On Dec. 19, the Federal Trade Commission updated the rules regarding the Children's Online Privacy Protection Act (COPPA) for the first time since the law was passed in 1998.

The changes to the COPPA rules, which go into effect on July 1, 2013, will restrict what kind of data websites, online games, apps, ad networks and plug-in developers can collect from children younger than 13.

To HD Moore, chief security officer of Boston-based vulnerability-management firm Rapid7 and chief architect of the open-source penetration-testing tool Metasploit, such activism on the part of a government agency represents a major shift.

"The FTC and FCC now seem to have privacy on their radar," Moore said, "where prior to 2012 many efforts in this area seemed like an afterthought, or simply a side effect of another goal."

"Personal information" will be expanded to include pictures, videos, IP addresses, mobile device identifiers and geographical information. Websites and applications will no longer be able collect those items without parental consent.

Until now, third parties have been able to collect data about children through browser plug-ins and ads without parental consent. That loophole will now be closed. 

Internet service providers and website operators will have to “make a reasonable effort” to ensure the information collected from children is kept secure and confidential.

However, that “reasonable effort” does not apply to providers of platforms where many third parties operate, such as Google Play or Apple's App Store.

Location privacy – two steps back, one step forward

The year started off well for location-privacy advocates when the U.S. Supreme Court delivered its verdict in U.S. v. Jones. All nine justices agreed to vacate a conviction based on data from a GPS tracker that had been placed on a suspect's car without a warrant.

But while the Supreme Court justices were unanimous that Jones should be freed, they differed on why. The majority opinion, with five out of nine justices agreed, was so narrowly written that it disallowed only the warrantless physical placement of the police tracker on the vehicle – not the tracking information itself.
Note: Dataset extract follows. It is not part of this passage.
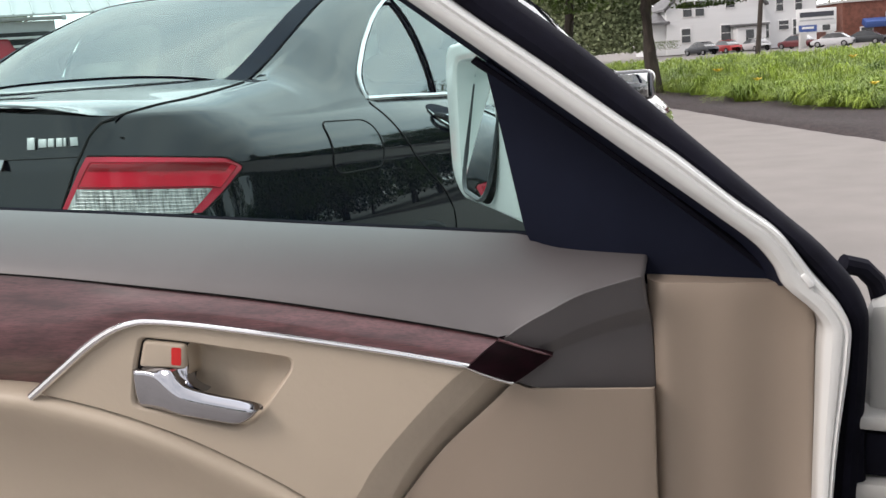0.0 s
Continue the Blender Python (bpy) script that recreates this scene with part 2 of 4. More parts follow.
# ---- mesh helpers ----
def part(name, bm, material, parent=None, label="", smooth=35):
    """Links a bmesh as one mesh object under a thing or a part."""
    bmesh.ops.recalc_face_normals(bm, faces=bm.faces)
    me = bpy.data.meshes.new(name)
    for f in bm.faces:
        f.smooth = smooth > 0
    if smooth > 0:
        lim = radians(smooth)
        for e in bm.edges:
            if len(e.link_faces) == 2 and e.calc_face_angle(0) > lim:
                e.smooth = False
    bm.to_mesh(me)
    bm.free()
    me.materials.append(material)
    ob = new(name, me)
    if parent:
        ob.parent = parent
    if label:
        ob["label"] = label
    return ob


def empty(name, m, label, category, group="", kind=""):
    ob = new(name)
    ob.matrix_world = m
    return tagged(ob, label, category, group, kind)


def spline(pts, per=8):
    """A Catmull-Rom curve through the control points."""
    P = [Vector(p) for p in pts]
    out = []
    for i in range(len(P) - 1):
        p0, p1, p2, p3 = P[max(i - 1, 0)], P[i], P[i + 1], P[min(i + 2, len(P) - 1)]
        for k in range(per):
            t = k / per
            out.append(0.5 * ((2 * p1) + (p2 - p0) * t + (2 * p0 - 5 * p1 + 4 * p2 - p3) * t * t + (3 * p1 - p0 - 3 * p2 + p3) * t ** 3))
    out.append(P[-1])
    return out


def curve_fn(pts):
    """Smooth y(x) through control points (x rising)."""
    xs = [p[0] for p in pts]
    c = spline([(p[0], p[1], 0) for p in pts], 12)
    cx, cy = [p.x for p in c], [p.y for p in c]
    return lambda x: float(np.interp(x, cx, cy)) if xs[0] <= x <= xs[-1] else (pts[0][1] if x < xs[0] else pts[-1][1])


def loft(bm, rows, close=False, wrap=False):
    """Quads between rows of points."""
    vs = [[bm.verts.new(p) for p in r] for r in rows]
    n = len(vs[0])
    pairs = list(zip(vs, vs[1:])) + ([(vs[-1], vs[0])] if wrap else [])
    for a, b in pairs:
        for i in range(n - (0 if close else 1)):
            j = (i + 1) % n
            try:
                bm.faces.new((a[i], a[j], b[j], b[i]))
            except ValueError:
                pass
    return vs


def sheet(rows, thick=0.0, axis=(0, 1, 0)):
    """A lofted surface; with thickness its border is turned back along the axis."""
    bm = bmesh.new()
    vs = loft(bm, rows)
    if thick:
        ring = vs[0] + [r[-1] for r in vs[1:]] + vs[-1][-2::-1] + [r[0] for r in vs[-2:0:-1]]
        d = Vector(axis) * thick
        back = [bm.verts.new(v.co + d) for v in ring]
        for i in range(len(ring)):
            j = (i + 1) % len(ring)
            bm.faces.new((ring[i], ring[j], back[j], back[i]))
    return bm


def tube(path, radius, sides=8, closed=False, flat=1.0, up=(0, 0, 1), bm=None):
    """A round or flattened rod along a path. radius: a number or one for each point."""
    bm = bm or bmesh.new()
    P = [Vector(p) for p in path]
    rows = []
    n = len(P)
    for i, p in enumerate(P):
        a = P[(i - 1) % n] if closed or i else P[i]
        b = P[(i + 1) % n] if closed or i < n - 1 else P[i]
        d = (b - a).normalized()
        x = d.cross(Vector(up))
        x = x.normalized() if x.length > 1e-6 else d.cross(Vector((0, 1, 0))).normalized()
        y = x.cross(d)
        r = radius[i] if isinstance(radius, (list, tuple)) else radius
        rows.append([p + r * (x * math.cos(q) * flat + y * math.sin(q)) for q in (2 * math.pi * k / sides for k in range(sides))])
    vs = loft(bm, rows, close=True, wrap=closed)
    if not closed:
        for r in (vs[0], vs[-1]):
            try:
                bm.faces.new(r)
            except ValueError:
                pass
    return bm


def box(size, centre=(0, 0, 0), bevel=0.0, seg=2, bm=None, turn=None):
    """A box with rounded edges."""
    own = bmesh.new()
    bmesh.ops.create_cube(own, size=1)
    bmesh.ops.scale(own, vec=size, verts=own.verts)
    if bevel:
        bmesh.ops.bevel(own, geom=own.edges[:], offset=bevel, segments=seg, affect="EDGES", profile=0.5)
    if turn:
        bmesh.ops.transform(own, matrix=turn, verts=own.verts)
    bmesh.ops.translate(own, vec=centre, verts=own.verts)
    if bm is None:
        return own
    me = bpy.data.meshes.new("tmp")
    own.to_mesh(me)
    own.free()
    bm.from_mesh(me)
    bpy.data.meshes.remove(me)
    return bm


def prism(outline, y0, y1, bevel=0.0, seg=2):
    """A solid from an outline in the x-z plane between two depths, its front edge rounded."""
    bm = bmesh.new()
    a = [bm.verts.new((x, y0, z)) for x, z in outline]
    b = [bm.verts.new((x, y1, z)) for x, z in outline]
    front = bm.faces.new(a)
    bm.faces.new(b[::-1])
    n = len(a)
    for i in range(n):
        bm.faces.new((a[i], b[i], b[(i + 1) % n], a[(i + 1) % n]))
    if bevel:
        bmesh.ops.bevel(bm, geom=front.edges[:], offset=bevel, segments=seg, affect="EDGES", profile=0.6)
    return bm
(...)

A dissenting opinion, signed by four justices, would have extended Fourth Amendment protection against unreasonable search and seizure to cover location data. The swing vote was Justice Sonia Sotomayor, who sympathized with the minority opinion even as she concurred with the majority.

"It may be necessary to reconsider the premise that an individual has no reasonable expectation of privacy in information voluntarily disclosed to third parties," Sotomayor wrote. "This approach is ill suited to the digital age, in which people reveal a great deal of information about themselves to third parties in the course of carrying out mundane tasks."

The high court's reluctance to settle the matter only spurred further court rulings and legislation.

"The courts have done an excellent job of muddling the issue in 2012," Moore said. "Conflicting rulings and unrelated rulings having substantial impacts on privacy have been the norm."

In August, the California state legislature passed the Location Privacy Act of 2012, which would have made it mandatory for law-enforcement agencies to obtain warrants before they collected GPS or other location-tracking data from a suspect's cellphone, tablet, vehicle navigation system or other device.

The bill passed with strong support from both parties, but Gov. Jerry Brown vetoed it.

“It may be that legislative action is needed to keep the law current in our rapidly evolving electronic age,” Brown wrote in his veto statement. “But I am not convinced that this bill strikes the right balance between the operational needs of law enforcement and the individual expectation of privacy.”

Also in August, in the case of U.S. v. Skinner, the U.S. Circuit Court of Appeals for the Sixth Circuit in Cincinnati ruled that law enforcement has the right to obtain location data from a cellphone in order to track a suspect without a warrant.

In a 2-1 decision, the judges rejected the argument that using location data from the user's cellphone constitutes a warrantless search under the Fourth Amendment. The majority opinion stated that the Fourth Amendment wasn't an issue because there was no “reasonable expectation of privacy” in cellphone data.

Finally, on Dec. 13, the Senate Judiciary Committee approved Sen. Al Franken, D-Minn.'s, Location Privacy Protection Act.

The bill would require companies to explicitly receive user permission before logging or sharing user-location data, and would forbid secret monitoring of the user's location.

"The companies that collect our location information are not protecting it the way they should," Franken said in his statement to the committee. "Half of the top apps for iPhone and Android give out their users' location to third parties – without their users' knowledge."

There's little chance Franken's bill will be put to a floor vote in either chamber before the current Congress expires on Jan. 3, but he plans to keep the bill alive by returning it to the Senate Judiciary Committee for markup in the next session.

[ 10 Ways the Government Watches You ]

'Do Not Track' goes nowhere

In February, the White House gave “ Do Not Track,” the broadly-based privacy initiative that would give consumers the ability to easily tell Internet companies whether or not they want their online activity to be tracked, a boost when it proposed a “bill of rights” for consumer privacy online.

The Digital Advertising Alliance, which represents 90 percent of the advertisers associated with Google, Yahoo, and Microsoft's ad networks, agreed to work with browser makers to implement a “Do Not Track” button.

It seemed like things were on track for consumers to easily be able to declare their tracking preferences and actually making them stick.

Eleven months later, Do Not Track still has a long way to go. Microsoft enabled “Do Not Track” by default in Internet Explorer 10 on Windows 8. However, a number of advertisers said it would ignore the setting because there was no way to tell if the user really wanted to not be tracked.

Do Not Track still has no enforcement teeth, leaving it mired in a sea of good intentions with no resolution in sight.

"I think it was significant for both how the government looked at privacy, but also how the general public started to become more aware of what is going on behind the curtain," Wisniewski said. "The cloud isn't 'free' and emails aren't private — quite disturbing to many gadget-loving folks."